Tuesday, November 30, 2010

The problem with makeup

Since my last day at my soul-sucking job two weeks ago at the morally bankrupt financial institution where I was employed for three years, I have yet to put on any makeup. I've written about the topic before, and gone into great detail about the more malicious and/or deceptive practices of marketers for cosmetic companies and why they piss me off, but I'd like to approach the topic from a slightly different angle this time around.

A blogger by the name of Rachel Rabbit White started what ended up being a pretty far-reaching movement called No Make-Up Week this past September. I thought about going along with it, but ended up forgetting or realizing I'd put on mascara or something and figured I'd sit it out, but it's a great idea, nonetheless. As Rachel says,

The philosophy is this. Make-up is great. It is a powerful tool, a way to express yourself, your mood and interior life. But, when you can’t go without something, it loses it’s spark.

A study online claims that 8 out of 10 women prefer their female colleagues to wear makeup and the same number of women said they would rather employ a woman who wore makeup than one who didn’t. Because of these expectations, I think it’s hard for any woman to have a good relationship to make-up.


Makeup and other cosmetics are great, fun ways to be creative with one's appearance. My problems with makeup are easily summed up in two ways:

1. Makeup is not marketed as a fun way to be creative with one's appearance; it's marketed as a necessity to cover, hide, or otherwise correct a woman's appearance. Implicit in this marketing is the assumption that there is always something wrong with the way that women look. This is perpetuated by douchey magazines like Cosmo and even teen rags like YM and others who give incessant "tips" about how to apply makeup to "problem areas" and from which cosmetic company to purchase them.

2. Makeup is only marketed to women. If makeup is to be used to cover "problem areas" or improve the appearance of the person wearing it, one would assume that men would also want these products, too, no? Apparently not; men are apparently believed to either have perfect appearances, or they're not expected to look attractive at all times. Either way you look at it, the assumptions are sexist in nature, and contribute not only to misogyny, but also to deliberately manipulative marketing schemes that are deceptive to the targeted audience and irresponsible to the environment and their customers' health.
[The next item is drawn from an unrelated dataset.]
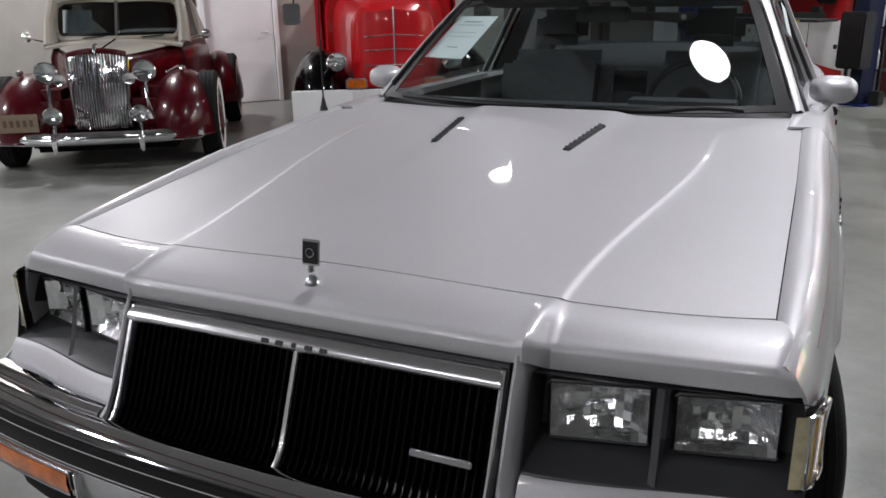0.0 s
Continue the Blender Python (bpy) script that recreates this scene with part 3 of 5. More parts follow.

Eliminating my use of makeup isn't a huge change for me, really; the only thing I need to eliminate from my daily makeup routine is mascara. Mascara is hard for me, though, because I feel like I look like a completely different person without it on. With foundation cream, undereye concealer, etc., I feel like the way I actually look isn't changed too drastically, but mascara lengthens and darkens eyelashes, which makes my eyes look like a different shape. Without mascara on, I feel like my eyes disappear into my face.

But see, not only is the idea that mascara changes the shape of my eyes probably not even true, but that is an insecurity that makeup causes. I didn't feel like I needed mascara until after I got into the habit of putting on mascara and other cosmetics every day, and as a result, wasn't used to the way my own face looked without it on. I also foolishly never washed it off until morning, just before I reapplied it, giving me even less time to see my actual face.

I don't think make-up needs to be a contentious issue, or something that a woman has to swear off in order to be a "good feminist." I'd like to see make-up sold as a creative tool, and marketed to both women and men. Unfortunately, exploiting women's socialized fear of being physically imperfect sells more products, and nothing short of a complete overhaul is likely to change this behavior.

With swearing off makeup, at least temporarily, I hope to be able to recognize my face again and not feel like it needs to be altered, which will allow me to see makeup exactly the way I want to, as an occasional way to be creative with my appearance.